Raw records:
•••••

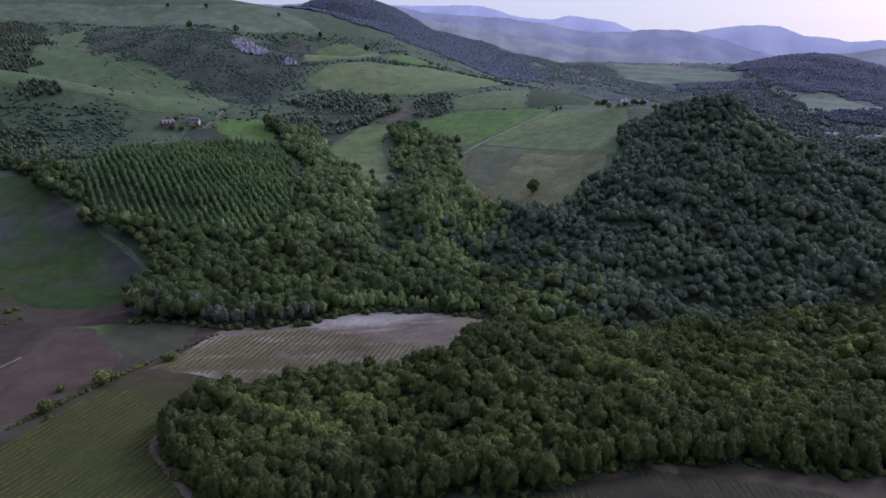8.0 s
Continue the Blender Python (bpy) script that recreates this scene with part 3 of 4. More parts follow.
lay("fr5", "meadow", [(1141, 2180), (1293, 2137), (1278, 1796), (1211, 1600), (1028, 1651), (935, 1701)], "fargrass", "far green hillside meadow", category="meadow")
lay("rockp", "rock_outcrop", [(-30, 1002), (-15, 1042), (2, 1052), (17, 952), (11, 922), (-11, 930), (-25, 955)], "rock", "bare grey eroded rock face", category="rock", cell=2.2, rough=2.2)
lay("rockp2", "rock_outcrop", [(28, 894), (39, 917), (48, 899), (49, 883), (34, 886)], "rock", "small bare grey rock face", category="rock", cell=2.0, rough=1.6)

ribbon("dirt_track", [(-35, 252), (-38, 242), (-40, 228), (-35, 215), (-25, 193), (-17, 178), (-1, 176), (35, 174), (50, 163), (51, 144), (55, 131), (60, 119)], 2.8, M["road"], "pale dirt track along the edge of the wood", lift=0.30)
ribbon("dirt_track", [(-17, 178), (-26, 159), (-27, 149), (-23, 135), (-13, 123), (2, 118), (26, 124), (55, 131)], 2.8, M["road"], "pale dirt track curving between vineyards", lift=0.34)
ribbon("dirt_track", [(-59, 114), (-57, 120), (-53, 125), (-47, 134), (-39, 146), (-35, 150), (-32, 152)], 0.9, M["roadpale"], "thin pale edge of a vineyard track", lift=0.40)
ribbon("field_bank", [(-106, 236), (-97, 238), (-73, 271), (-64, 282), (-44, 304), (-28, 322)], 2.6, M["under"], "dark grassy bank along a vineyard", category="ground", lift=0.2)
ribbon("dirt_track", [(-154, 210), (-150, 220), (-147, 231), (-144, 245)], 1.0, M["road"], "faint track through a ploughed field", lift=0.30)
ribbon("dirt_track", [(-210, 317), (-195, 300), (-176, 280), (-161, 264)], 1.2, M["road"], "faint track across a dark field", lift=0.30)
ribbon("dirt_track", [(-27, 155), (-40, 147), (-47, 135), (-56, 123), (-60, 112)], 7.5, M["road"], "dirt track beside a line of trees", lift=0.32)
ribbon("dirt_road", [(-179, 240), (-173, 247), (-165, 256), (-159, 263), (-147, 258), (-136, 256), (-129, 265), (-121, 282), (-113, 296), (-102, 321)], 1.4, M["roadpale"], "narrow pale road across ploughed fields", lift=0.30)
ribbon("ditch", [(50, 162), (53, 154), (55, 145), (58, 137), (60, 135)], 0.9, M["dusk"], "dark ditch beside a dirt track", category="ditch", lift=0.42)
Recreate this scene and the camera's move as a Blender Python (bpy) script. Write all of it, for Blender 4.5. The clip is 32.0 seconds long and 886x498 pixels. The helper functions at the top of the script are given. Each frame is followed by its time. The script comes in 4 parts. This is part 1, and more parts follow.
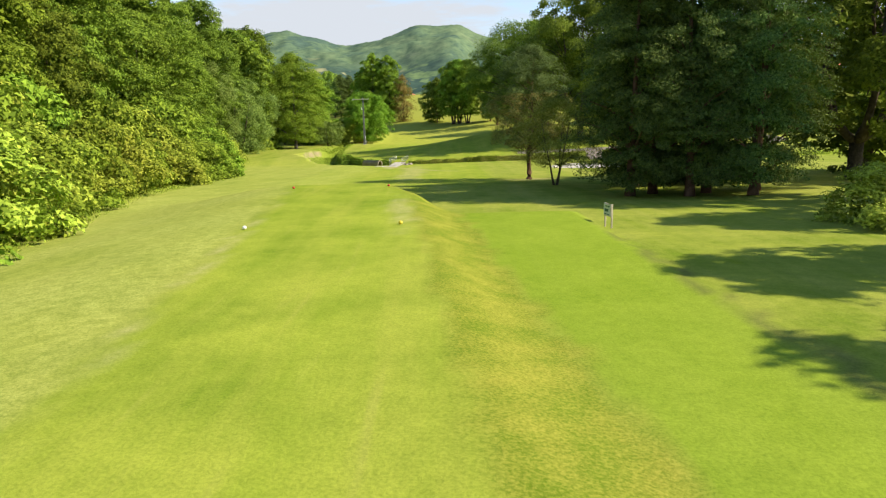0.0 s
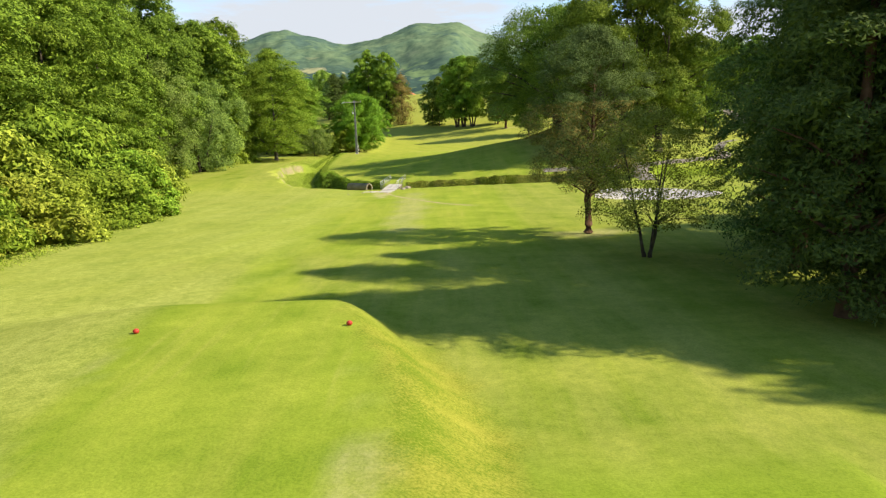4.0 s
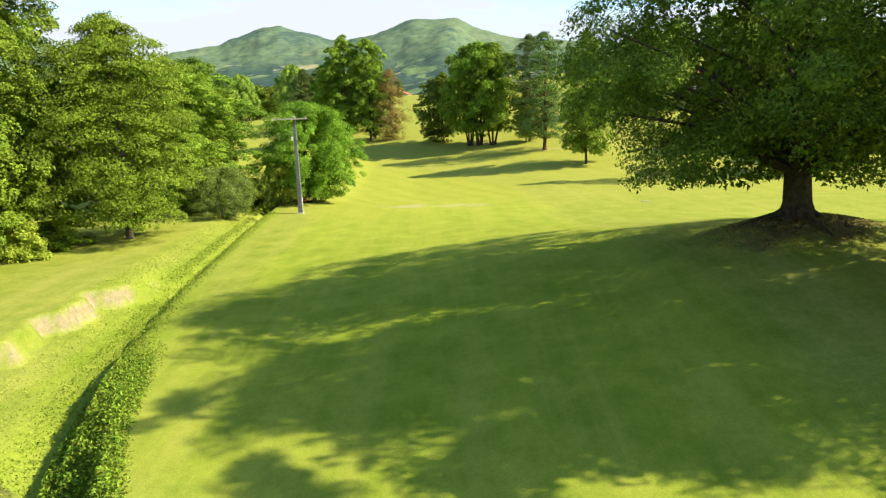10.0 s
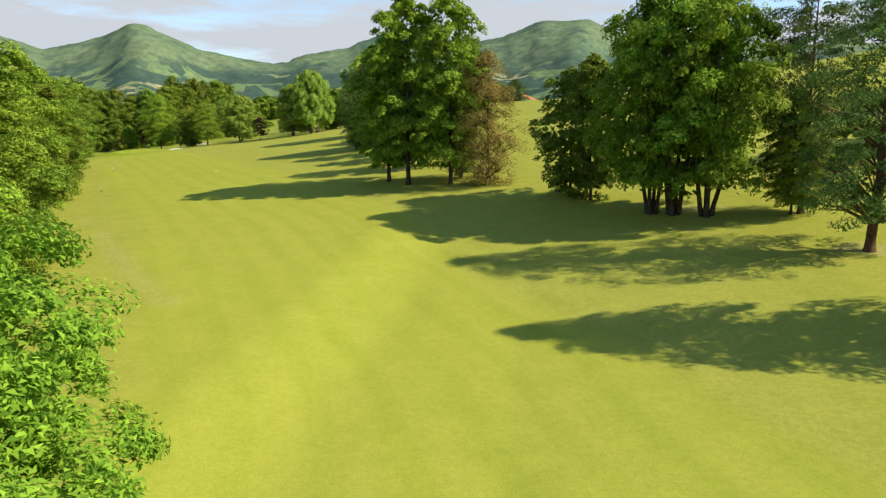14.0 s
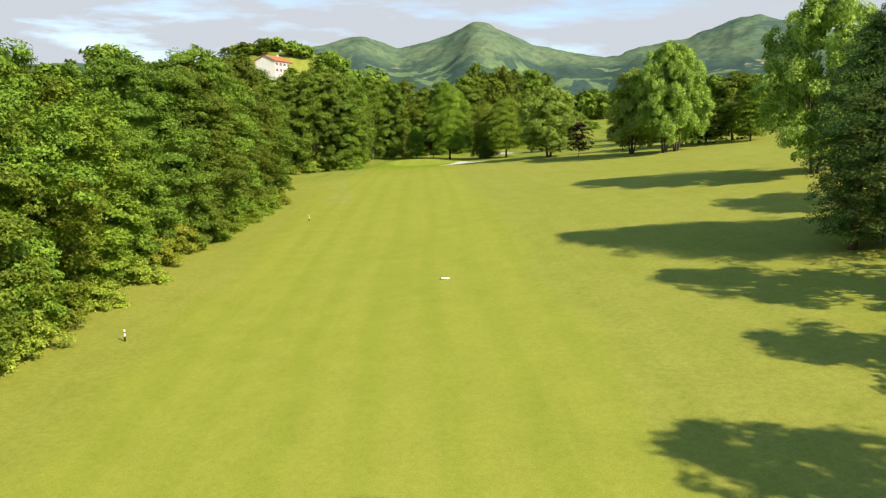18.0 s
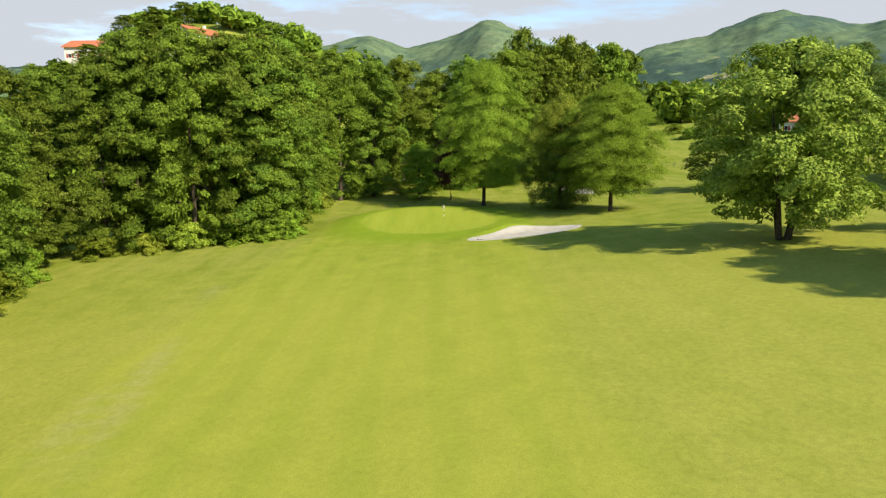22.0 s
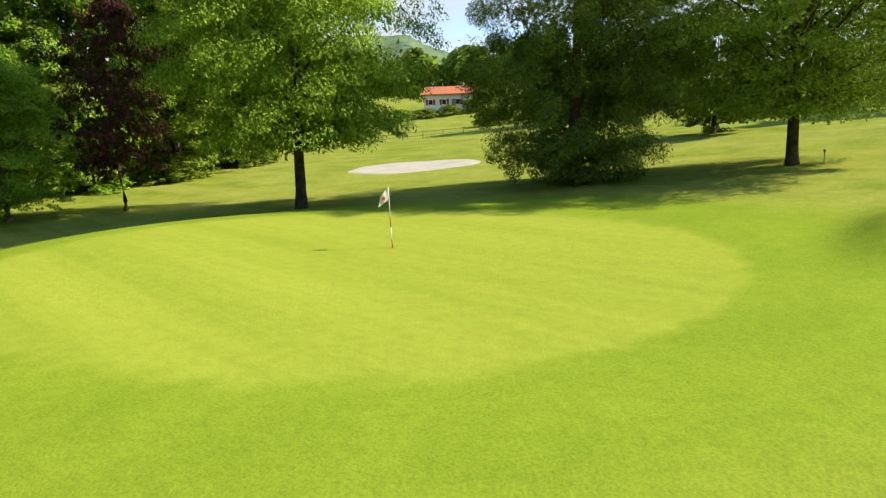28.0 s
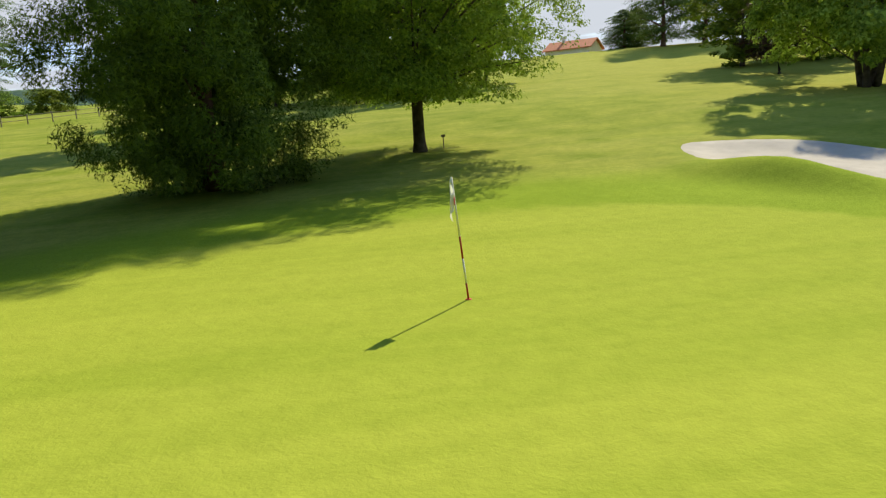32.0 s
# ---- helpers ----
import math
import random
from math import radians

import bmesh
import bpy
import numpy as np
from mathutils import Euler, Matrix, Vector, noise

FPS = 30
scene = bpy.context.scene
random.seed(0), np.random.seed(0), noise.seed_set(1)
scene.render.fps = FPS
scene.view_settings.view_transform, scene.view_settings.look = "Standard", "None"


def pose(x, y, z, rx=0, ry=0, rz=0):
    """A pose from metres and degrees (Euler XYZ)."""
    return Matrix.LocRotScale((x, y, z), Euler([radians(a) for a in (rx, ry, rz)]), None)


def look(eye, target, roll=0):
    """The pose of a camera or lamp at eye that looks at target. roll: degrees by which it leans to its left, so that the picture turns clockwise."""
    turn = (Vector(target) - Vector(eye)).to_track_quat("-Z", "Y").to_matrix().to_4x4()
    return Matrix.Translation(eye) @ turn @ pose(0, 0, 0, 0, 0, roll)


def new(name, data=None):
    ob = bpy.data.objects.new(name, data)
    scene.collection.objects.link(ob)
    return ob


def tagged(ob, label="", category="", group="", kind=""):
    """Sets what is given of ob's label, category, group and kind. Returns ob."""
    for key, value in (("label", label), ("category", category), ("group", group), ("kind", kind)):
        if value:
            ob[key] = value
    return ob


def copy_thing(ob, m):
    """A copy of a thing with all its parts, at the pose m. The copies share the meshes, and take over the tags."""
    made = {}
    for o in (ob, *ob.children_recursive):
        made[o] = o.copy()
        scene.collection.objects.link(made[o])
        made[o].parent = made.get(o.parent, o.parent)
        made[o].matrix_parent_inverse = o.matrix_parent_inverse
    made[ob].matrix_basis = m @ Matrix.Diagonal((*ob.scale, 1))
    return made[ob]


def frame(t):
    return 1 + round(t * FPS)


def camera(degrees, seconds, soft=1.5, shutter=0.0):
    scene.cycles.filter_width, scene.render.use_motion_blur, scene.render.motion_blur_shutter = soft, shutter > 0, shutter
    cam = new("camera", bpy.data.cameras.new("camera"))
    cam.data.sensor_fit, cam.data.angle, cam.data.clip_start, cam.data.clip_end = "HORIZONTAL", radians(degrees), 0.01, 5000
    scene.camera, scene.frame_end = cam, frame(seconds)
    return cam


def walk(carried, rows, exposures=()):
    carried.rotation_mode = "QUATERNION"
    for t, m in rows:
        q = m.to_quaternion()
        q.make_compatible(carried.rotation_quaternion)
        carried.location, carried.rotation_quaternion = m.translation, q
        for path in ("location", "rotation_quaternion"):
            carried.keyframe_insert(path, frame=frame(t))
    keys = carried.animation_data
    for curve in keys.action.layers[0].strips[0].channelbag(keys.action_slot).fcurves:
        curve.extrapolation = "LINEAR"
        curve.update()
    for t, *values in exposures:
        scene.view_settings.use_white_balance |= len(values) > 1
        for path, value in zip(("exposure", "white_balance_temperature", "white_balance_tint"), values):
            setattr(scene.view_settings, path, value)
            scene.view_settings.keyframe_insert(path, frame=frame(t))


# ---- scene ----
cam = camera(65.5, 32.0, soft=1.3)
# seconds, x, y, z, yaw, pitch, lean to the right
PATH = [
    (0, 0.54, 23.00, 14.64, -0.40, -10.64, 1.33),
    (2, 0.75, 34.33, 15.08, -0.37, -10.66, 1.71),
    (3, 0.53, 40.98, 15.70, -0.40, -10.78, 1.69),
    (3.5, 0.40, 44.43, 15.94, -0.25, -10.76, 1.85),
    (5.5, -0.89, 59.73, 17.12, -0.42, -10.91, 1.79),
    (6, -0.99, 64.67, 17.24, -0.49, -10.81, 1.62),
    (6.5, -0.99, 70.10, 17.50, -0.58, -10.82, 1.48),
    (7, -0.99, 76.26, 17.77, -0.68, -10.84, 1.40),
    (7.5, -0.81, 82.55, 18.23, -0.65, -10.90, 1.38),
    (8, -0.82, 89.62, 18.68, -0.65, -10.93, 1.25),
    (8.5, -0.93, 97.58, 19.12, -0.65, -11.02, 1.39),
    (9, -0.99, 106.43, 19.48, -0.52, -10.99, 1.72),
    (9.5, -1.06, 115.21, 20.02, -0.45, -11.05, 1.93),
    (10, -1.34, 124.28, 20.41, -0.53, -11.02, 1.91),
    (10.5, -1.19, 133.24, 20.92, -0.42, -11.05, 1.72),
    (11, -1.34, 142.42, 21.30, -0.38, -11.05, 1.54),
    (11.5, -1.73, 152.36, 21.43, -0.44, -10.97, 1.33),
    (12, -2.40, 163.43, 21.58, -0.73, -10.90, 1.18),
    (12.5, -2.50, 174.89, 21.90, -0.48, -10.85, 1.18),
    (13, -2.08, 187.76, 22.49, 0.94, -10.72, 1.20),
    (13.5, -1.89, 200.95, 22.81, 4.26, -10.58, 1.09),
    (14, -2.69, 214.46, 23.25, 9.44, -10.50, 0.84),
    (14.5, -3.36, 228.57, 23.72, 16.32, -10.52, 0.49),
    (15, -5.37, 242.22, 24.28, 22.72, -10.56, 0.08),
    (15.5, -8.44, 256.18, 24.67, 28.75, -10.69, -0.14),
    (17.5, -35.63, 300.33, 26.29, 34.81, -10.85, -0.40),
    (18, -44.59, 311.54, 26.63, 35.35, -10.76, -0.17),
    (18.5, -53.78, 323.29, 27.06, 35.86, -10.71, -0.09),
    (19, -62.88, 335.20, 27.46, 36.04, -10.69, -0.02),
    (19.5, -71.68, 346.89, 27.74, 36.10, -10.67, 0.05),
    (20, -80.78, 359.12, 28.03, 36.12, -10.65, 0.12),
    (20.5, -89.51, 370.79, 28.45, 36.16, -10.69, 0.10),
    (21, -98.42, 382.72, 28.63, 36.15, -10.69, 0.11),
    (21.5, -107.53, 395.20, 28.42, 36.16, -10.69, 0.13),
    (22, -116.45, 407.09, 27.75, 36.16, -10.64, 0.12),
    (22.5, -124.86, 417.57, 26.72, 36.19, -10.53, 0.10),
    (23, -132.45, 425.96, 25.24, 36.11, -10.46, 0.06),
    (23.5, -139.15, 432.10, 23.43, 35.54, -10.45, -0.07),
    (24, -145.30, 437.29, 21.79, 33.43, -10.60, -0.19),
    (24.5, -151.08, 442.28, 20.56, 29.88, -10.72, -0.24),
    (26.5, -170.67, 459.22, 16.82, 12.44, -8.82, 0.35),
    (27, -174.27, 462.39, 16.83, 5.82, -9.14, 0.74),
    (27.5, -177.70, 465.33, 16.69, -1.09, -9.18, 1.14),
    (28, -180.76, 468.51, 16.34, -7.86, -9.05, 1.63),
    (28.5, -183.55, 471.37, 15.96, -14.73, -8.98, 1.80),
    (29, -185.61, 474.68, 15.72, -21.17, -8.95, 1.84),
    (29.5, -187.14, 477.53, 15.66, -27.42, -8.94, 2.07),
    (30, -188.28, 480.32, 15.63, -34.63, -9.02, 2.30),
    (30.5, -189.18, 482.70, 15.56, -42.06, -9.08, 2.60),
    (31, -189.88, 484.96, 15.55, -50.37, -9.27, 3.00),
    (31.5, -190.35, 486.98, 15.54, -58.88, -9.52, 3.45),
    (32, -190.46, 489.10, 15.54, -68.10, -9.90, 3.86),
]


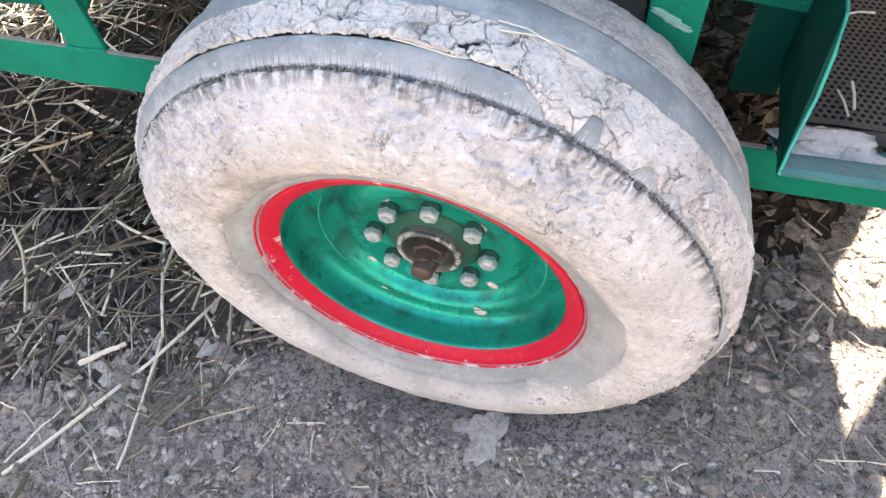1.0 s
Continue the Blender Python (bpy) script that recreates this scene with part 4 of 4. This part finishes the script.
for x, y, size, turn in ((0.078, -0.066, 0.036, 70), (0.045, -0.055, 0.018, 20), (-0.615, -0.098, 0.030, 10), (-0.455, -0.012, 0.022, 30), (-0.81, 0.05, 0.024, 60)):
    bm = bmesh.new()
    bmesh.ops.create_icosphere(bm, subdivisions=4, radius=size)
    for v in bm.verts:
        k = 1 + 0.7 * noise.fractal(Vector(v.co) * 28 + Vector((x * 30, y * 30, 0)), 0.8, 2.1, 4)
        v.co = Vector((v.co.x * 1.2, v.co.y * 0.75, v.co.z * 0.16)) * k
    ob = new("soil_flake", finish(bm, "soil_flake", FLAKE, False))
    ob.matrix_world = pose(x, y, relief(x, y) + size * 0.12, random.uniform(-6, 6), random.uniform(-6, 6), turn)
    tagged(ob, "pale flat flake of dried mud on the ground", "soil flake", "mud flakes")

# stalks that can be told apart
for pts, rad in (
    ([(-0.729, -0.311), (-0.611, -0.141), (-0.471, 0.090)], 0.0042),
    ([(-0.758, 0.373), (-0.663, 0.176), (-0.560, -0.015)], 0.0040),
    ([(-0.563, -0.012), (-0.523, -0.256)], 0.0036),
    ([(-0.703, -0.095), (-0.626, -0.042)], 0.0060),
    ([(-1.142, 0.556), (-0.990, 0.505), (-0.882, 0.456)], 0.0055),
    ([(-1.05, 0.42), (-0.93, 0.56)], 0.0036),
    ([(-0.744, -0.292), (-0.686, -0.179)], 0.0024),
    ([(0.543, 0.444), (0.585, 0.370), (0.624, 0.303)], 0.0028),
    ([(0.50, 0.36), (0.602, 0.265)], 0.0018),
    ([(0.570, 0.011), (0.635, 0.024), (0.693, 0.027)], 0.0016),
    ([(0.795, 0.012), (0.780, -0.067)], 0.0022),
    ([(1.02, 0.22), (1.10, 0.05), (1.14, -0.05)], 0.0040),
    ([(0.789, 0.259), (0.834, 0.153)], 0.0014),
):
    run = []
    for k in range(7):
        f = k / 6 * (len(pts) - 1)
        i = min(int(f), len(pts) - 2)
        p = Vector(pts[i]).lerp(Vector(pts[i + 1]), f - i)
        run.append((p.x, p.y, relief(p.x, p.y) + rad + 0.008 + 0.003 * noise.noise((p.x * 9, p.y * 9, 5))))
    tagged(new("stalk", finish(tube(run, rad, 7, taper=0.75), "stalk", PALE, True)), "pale dry plant stalk lying on the soil", "stalk", "loose stalks")

# ---- beyond the implement ----
panel = thing("trailer", "grey sheet-sided trailer with a red lower edge", "trailer", pose(2.40, 1.98, 0.0, 0, 0, -11))
part("side_sheet", box(0.0, 1.9, -0.02, 0.02, 0.058, 0.85, 0.004), GREY_SHEET, panel)
part("red_edge", box(-0.01, 1.91, -0.03, 0.03, 0.018, 0.055, 0.004), RED, panel, "red painted edge rail")
for x in (0.25, 1.6):
    part("leg", box(x - 0.03, x + 0.03, 0.03, 0.09, -0.1, 0.40, 0.004), RED, panel)

# unseen plain walls added round the place to block low sky light
wall_mat = plain("sky_block_wall", (0.15, 0.150, 0.146), (0.11, 0.110, 0.107), 3.0, 0.9, fine=40.0)
for name, x0, x1, y0, y1 in (("wall_south", -7.0, 7.0, -4.5, -4.2), ("wall_north", -7.0, 7.0, 9.0, 9.3), ("wall_west", -7.3, -7.0, -4.5, 9.3), ("wall_east", 7.0, 7.3, -4.5, 9.3)):
    tagged(new(name, finish(box(x0, x1, y0, y1, -0.3, 2.4, 0.02), name, wall_mat)), "plain grey unseen wall, added to block low sky light", "wall", kind="structure")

•••••

* EXERCISE GOAL
Omit the pictures, then repeat exactly each line from the beginning of the listing through the line with "bare grey rock".

* THE RESULT
8.0 s
Continue the Blender Python (bpy) script that recreates this scene with part 3 of 4. More parts follow.
lay("fr5", "meadow", [(1141, 2180), (1293, 2137), (1278, 1796), (1211, 1600), (1028, 1651), (935, 1701)], "fargrass", "far green hillside meadow", category="meadow")
lay("rockp", "rock_outcrop", [(-30, 1002), (-15, 1042), (2, 1052), (17, 952), (11, 922), (-11, 930), (-25, 955)], "rock", "bare grey eroded rock face", category="rock", cell=2.2, rough=2.2)
lay("rockp2", "rock_outcrop", [(28, 894), (39, 917), (48, 899), (49, 883), (34, 886)], "rock", "small bare grey rock face", category="rock", cell=2.0, rough=1.6)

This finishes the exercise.